I actually had two papers in mind for this thing, one on representation that I actually wrote, and the other on goal-conflict in society of mind like systems, comparing Minsky to the work of George Ainslie. That seems like it might actually be of more interest from a Buddhist perspective (insert standard disclaimer that I don't know what I'm talking about when it comes to B.). Ainslie has a worked-out theory of phenomena like addiction and akrasia, based on a sort of abstract utility calculus, and according to him the self developed mainly to enforce peace among the conflicts between lower-level agents with inconsistent time preferences. I've talked about Ainslie on my blog [link omitted due to your spam filter], but writing a paper on him maybe is too close to redoing my thesis.

AI as religion

David Chapman's picture

Your "elderly GOFAIers" made me start thinking about the analogies between AI and Buddhism. They are both primarily baby-boom phenomena, with hype peaks around the same time (late 80s for AI, mid-90s for Buddhism), which have gone out of fashion. Both claim to be powerful ways of understanding the mind that are radically different from common sense. And there is a religious, soteriological current in AI (although few practitioners would admit that). AI went out of fashion because it couldn't deliver on its promises. Maybe that's true for Buddhism too. ("We've been doing this Buddhism stuff for 30 years, and who's gotten enlightened? Nobody.") Hmm, I'll keep thinking about whether that analogy is productive.

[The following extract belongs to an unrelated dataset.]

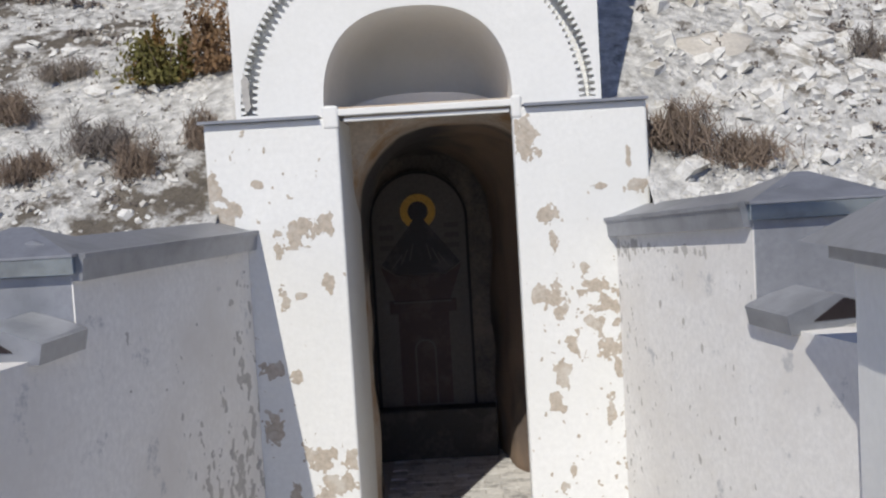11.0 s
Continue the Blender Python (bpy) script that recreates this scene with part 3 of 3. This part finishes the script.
for k in range(20):                     # rays between the arms, and the hoops that tie them
    if k % 5:
        bm = boxes((0.02, 0.20 + 0.05 * (k % 2), -0.005, 0.005, -0.011, 0.011))
        bm.transform(Matrix.Translation((0, 0, 11.142)) @ Matrix.Rotation(radians(18 * k), 4, "Y"))
        part("ray", bm, GOLD, cross)
for r0 in (0.085, 0.165):
    ring = [[(r * math.sin(2 * math.pi * k / 28), 11.142 + r * math.cos(2 * math.pi * k / 28)) for k in range(29)] for r in (r0, r0 + 0.022)]
    part("hoop", strip(bmesh.new(), ring[0], ring[1], -0.004, 0.004), GOLD, cross)

# ---------------------------------------------------------------- passage behind the doorway
PWL, PWR = -0.365, 0.72
tagged(part("wall_right", boxes((PWR, PWR + 0.35, 0.10, 0.56, -0.05, 2.184)), INNER), "pale plastered wall of the passage", "wall", kind="structure")
tagged(part("wall_end", boxes((PWL - 0.4, PWR + 0.35, BACK, BACK + 0.3, -0.05, 2.9)), DARK_ROCK), "dark rock end wall of the passage", "wall", kind="structure")
# the passage widens into a rough vault that narrows again and bends aside towards its end: y, x, x, spring, top
VAULT = [(0.562, -0.392, 0.70, 1.70, 2.232), (0.60, -0.384, 0.695, 1.68, 2.224), (0.68, -0.380, 0.69, 1.66, 2.215), (0.80, -0.377, 0.685, 1.63, 2.205),
         (1.05, -0.360, 0.68, 1.60, 2.19), (1.40, -0.385, 0.67, 1.58, 2.17), (1.85, -0.44, 0.46, 1.56, 2.14), (2.32, -0.50, 0.37, 1.55, 2.10)]


def vault_section(y):
    k = 0
    while k < len(VAULT) - 2 and VAULT[k + 1][0] < y:
        k += 1
    f = (y - VAULT[k][0]) / (VAULT[k + 1][0] - VAULT[k][0])
    _, xl, xr, zs, zt = [p * (1 - f) + q * f for p, q in zip(VAULT[k], VAULT[k + 1])]
    pts = arc((xl + xr) / 2, zs, (xr - xl) / 2, zt - zs, 44, 2.35)
    low = [zs * i / 16 - 0.05 for i in range(16)]
    return [(xl, z) for z in low] + pts + [(xr, z) for z in low[::-1]]


bm = bmesh.new()
rings = []
for k in range(61):
    y = 0.562 + (2.32 - 0.562) * (k / 60) ** 1.3
    amount = 0.003 + 0.028 * min(1.0, max(0.0, (y - 0.75) / 0.5))
    ring = []
    for x, z in vault_section(y):
        j = noise.noise_vector((x * 3.1, y * 3.1, z * 2.3)) + 0.45 * noise.noise_vector((x * 8, y * 8, z * 8))
        ring.append(bm.verts.new((x + amount * j.x, y, z + amount * j.z)))
    rings.append(ring)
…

I read Ainslie's book on your recommendation. Thank you very much; it's brilliant. I think you are right that his view and the Buddhist one are similar (and seem to cast light on each other). I expect to make heavy use of it in my "selfness" chapter.

Sorry about the spam filter! Here's a link to your discussion of Ainslie.

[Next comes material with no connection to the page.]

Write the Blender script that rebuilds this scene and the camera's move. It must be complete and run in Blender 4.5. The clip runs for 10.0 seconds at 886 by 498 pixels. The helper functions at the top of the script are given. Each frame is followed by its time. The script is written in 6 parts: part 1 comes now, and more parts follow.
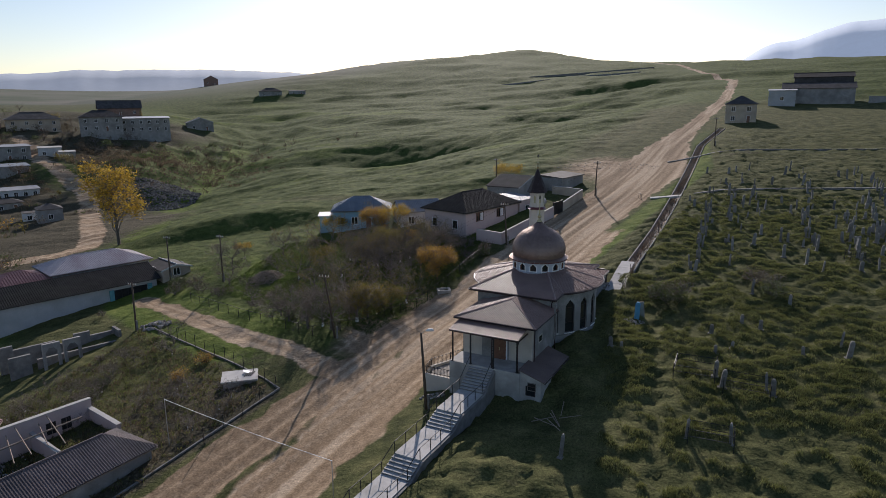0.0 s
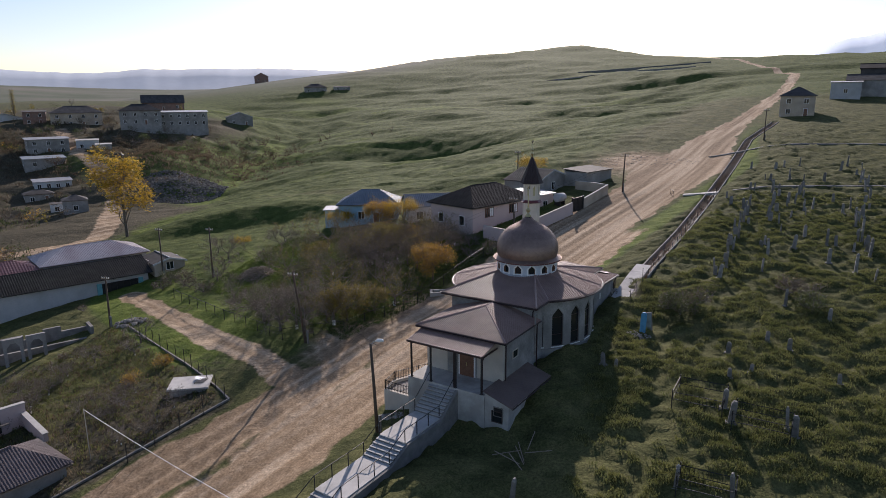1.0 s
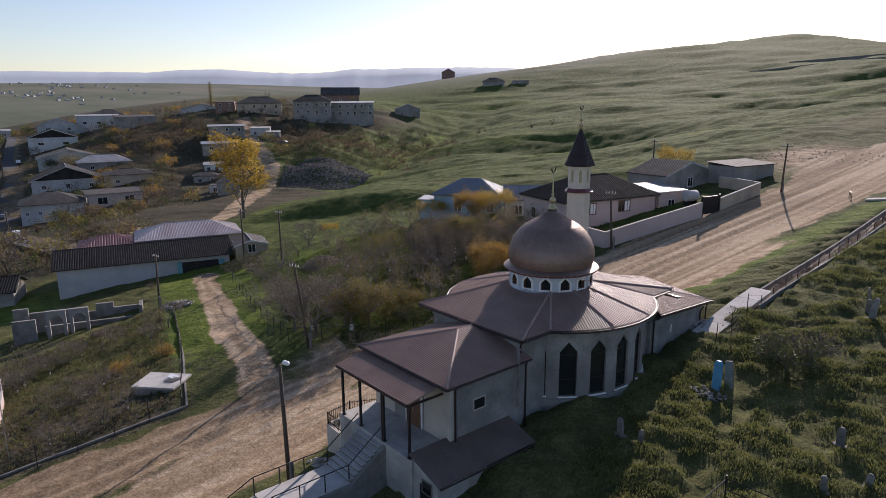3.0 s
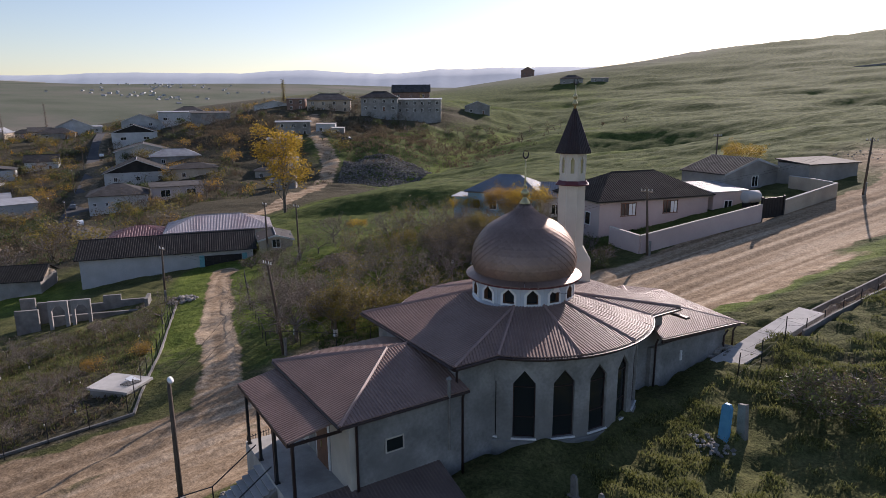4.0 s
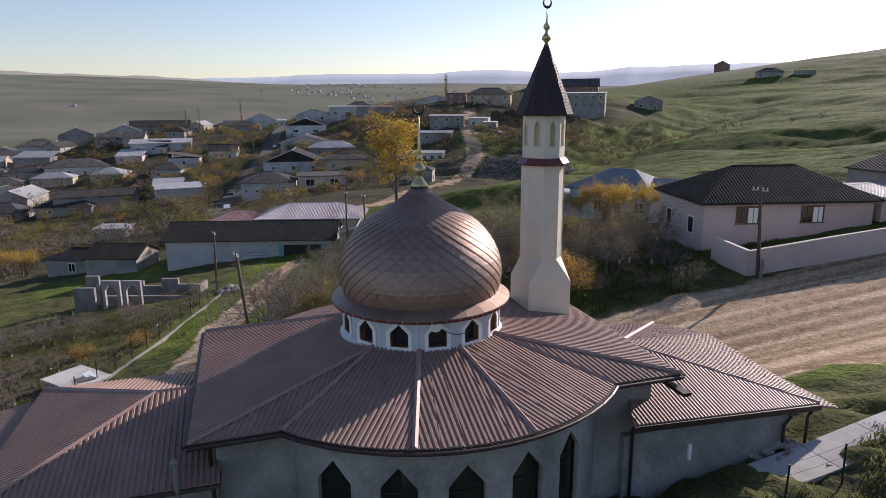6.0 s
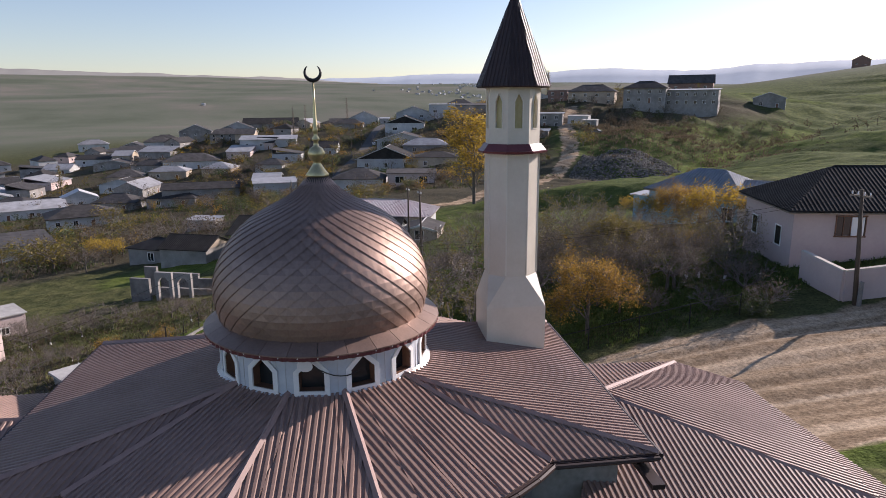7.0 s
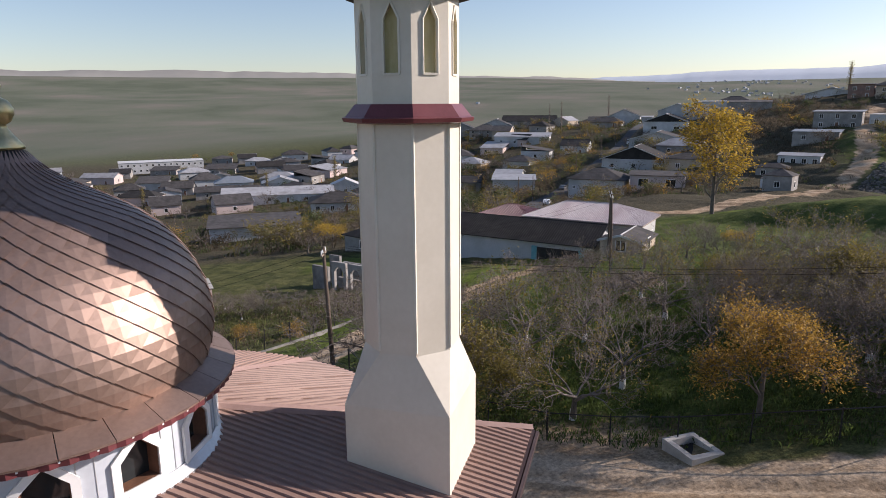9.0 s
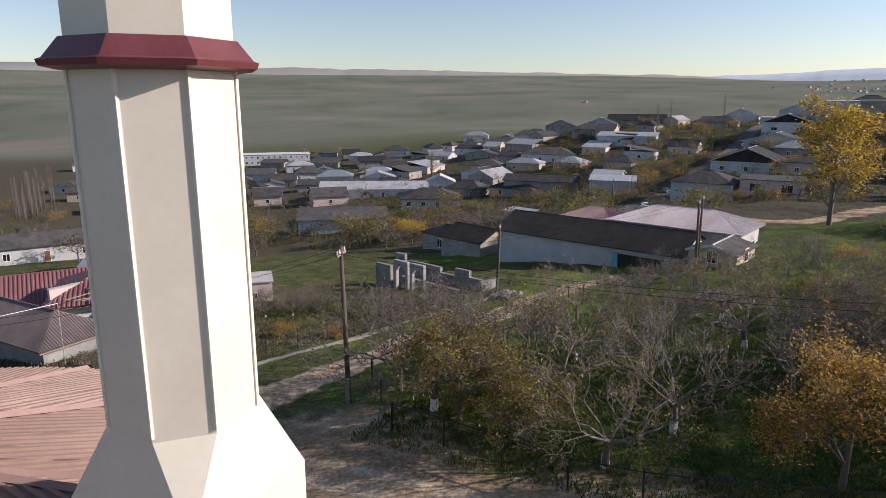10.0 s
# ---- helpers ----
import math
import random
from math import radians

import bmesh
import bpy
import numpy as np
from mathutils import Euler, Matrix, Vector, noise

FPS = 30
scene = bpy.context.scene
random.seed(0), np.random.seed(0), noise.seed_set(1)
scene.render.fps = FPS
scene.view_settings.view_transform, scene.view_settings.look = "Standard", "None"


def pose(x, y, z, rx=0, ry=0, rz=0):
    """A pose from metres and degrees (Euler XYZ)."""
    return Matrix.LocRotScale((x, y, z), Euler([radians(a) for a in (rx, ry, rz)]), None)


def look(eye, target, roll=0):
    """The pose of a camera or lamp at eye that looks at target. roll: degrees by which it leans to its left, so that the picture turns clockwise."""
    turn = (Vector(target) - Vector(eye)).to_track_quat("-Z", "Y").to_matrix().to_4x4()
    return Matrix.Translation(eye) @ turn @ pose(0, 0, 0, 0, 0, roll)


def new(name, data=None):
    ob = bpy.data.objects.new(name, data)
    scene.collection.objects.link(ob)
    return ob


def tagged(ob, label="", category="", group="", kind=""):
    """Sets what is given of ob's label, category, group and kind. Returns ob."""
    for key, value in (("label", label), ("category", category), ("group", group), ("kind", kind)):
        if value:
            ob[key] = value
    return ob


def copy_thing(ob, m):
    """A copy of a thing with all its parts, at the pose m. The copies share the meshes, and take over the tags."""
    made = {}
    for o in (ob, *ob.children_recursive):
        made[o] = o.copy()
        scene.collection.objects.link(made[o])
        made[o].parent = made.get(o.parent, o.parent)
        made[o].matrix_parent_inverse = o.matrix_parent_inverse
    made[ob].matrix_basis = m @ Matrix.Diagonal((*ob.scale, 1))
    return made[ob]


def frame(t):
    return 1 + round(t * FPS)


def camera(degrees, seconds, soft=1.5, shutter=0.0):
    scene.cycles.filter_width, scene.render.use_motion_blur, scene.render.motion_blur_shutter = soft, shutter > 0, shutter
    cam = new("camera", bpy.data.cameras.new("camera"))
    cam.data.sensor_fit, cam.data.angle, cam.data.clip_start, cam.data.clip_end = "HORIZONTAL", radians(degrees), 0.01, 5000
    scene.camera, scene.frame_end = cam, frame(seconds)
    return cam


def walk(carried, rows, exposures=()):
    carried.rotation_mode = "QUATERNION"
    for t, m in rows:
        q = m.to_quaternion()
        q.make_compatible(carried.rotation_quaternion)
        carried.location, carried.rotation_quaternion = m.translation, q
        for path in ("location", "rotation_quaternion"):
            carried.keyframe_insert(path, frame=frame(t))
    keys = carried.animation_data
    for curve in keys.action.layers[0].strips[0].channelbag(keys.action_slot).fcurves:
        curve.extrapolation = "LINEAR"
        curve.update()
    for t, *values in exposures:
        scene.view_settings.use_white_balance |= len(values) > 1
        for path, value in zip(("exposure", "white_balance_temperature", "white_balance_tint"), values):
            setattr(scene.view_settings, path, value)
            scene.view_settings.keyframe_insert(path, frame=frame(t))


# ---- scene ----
cam = camera(68.5, 10.0, soft=0.6)
PATH = [
    (0, (0.193, -1.052, 24.337), (-0.265, 0.844, 23.893), -0.55),
    (0.5, (2.487, 4.357, 23.33), (1.995, 6.243, 22.885), -0.55),
    (1, (5.256, 9.383, 22.148), (4.646, 11.235, 21.702), -0.52),
    (1.5, (7.636, 14.054, 21.118), (6.86, 15.843, 20.673), -0.5),
    (2, (9.722, 19.206, 20.162), (8.82, 20.934, 19.715), -0.5),
    (2.5, (11.453, 24.305, 19.402), (10.431, 25.965, 18.955), -0.47),
    (4, (14.383, 39.743, 16.979), (13.071, 41.186, 16.536), -0.4),
    (4.5, (14.677, 45.199, 16.131), (13.25, 46.528, 15.688), -0.38),
    (5, (14.584, 49.352, 15.531), (13.083, 50.598, 15.088), -0.36),
    (5.5, (14.297, 53.421, 14.943), (12.719, 54.568, 14.501), -0.38),
    (7, (11.382, 65.239, 13.401), (9.575, 65.976, 12.962), -0.4),
    (7.5, (9.709, 68.524, 13.035), (7.843, 69.094, 12.595), -0.45),
    (8, (8.043, 71.253, 12.659), (6.124, 71.61, 12.223), -0.45),
    (8.5, (6.4, 73.62, 12.46), (4.454, 73.773, 12.024), -0.5),
    (9, (4.25, 75.75, 12.165), (2.298, 75.715, 11.73), -0.4),
    (9.5, (2.03, 77.68, 11.89), (0.089, 77.474, 11.454), -0.2),
    (10, (-0.35, 79.22, 11.56), (-2.271, 78.875, 11.12), 0.1),
]
walk(cam, [(t, look(eye, target, roll)) for t, eye, target, roll in PATH], exposures=[(0, -0.04, 6350, 18), (0.5, 0.14, 6400, 20), (2.5, 0.22, 6500, 23), (4, 0.28, 6550, 24), (7, 0.46, 6550, 24), (10, 0.44, 6600, 20)])

# ---- light ----
SUN_LEFT, SUN_UP = 12.0, 24.0          # degrees left of +y, degrees above the horizon
world = bpy.data.worlds.new("sky")
scene.world = world
world.use_nodes = True
wn, wl = world.node_tree.nodes, world.node_tree.links
sky = wn.new("ShaderNodeTexSky")
sky.sky_type, sky.sun_disc = "NISHITA", False
sky.sun_elevation, sky.sun_rotation = radians(SUN_UP), radians(-SUN_LEFT)
sky.air_density, sky.dust_density, sky.ozone_density = 1.0, 0.45, 2.0
wl.new(sky.outputs[0], wn["Background"].inputs[0])
wn["Background"].inputs[1].default_value = 0.104
sun = new("sun", bpy.data.lights.new("sun", "SUN"))
sun.data.energy, sun.data.angle, sun.data.color = 5.0, radians(0.6), (1.0, 0.93, 0.83)
toward = Vector((-math.sin(radians(SUN_LEFT)) * math.cos(radians(SUN_UP)), math.cos(radians(SUN_LEFT)) * math.cos(radians(SUN_UP)), math.sin(radians(SUN_UP))))
sun.matrix_world = look((0, 0, 120), Vector((0, 0, 120)) - toward)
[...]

Living and dead forms of AI

mtraven's picture

Interesting analogy...not quite sure I see it. AI as practiced in industry and academia seems largely sterile, so if there's a religious aspect to it, it's one that's reached the stage of priests going around in meaningless rituals that have lost whatever juice they once had...now, on the other hand, there's the cultish, fringy Singulitarians. While I generally think they're crazy, at least they have some energy and liveliness to them. They seem to embody something of a living as opposed to a dead religion. They are in touch with the original alchemical madness of AI, which however wrongheaded is better than being dull.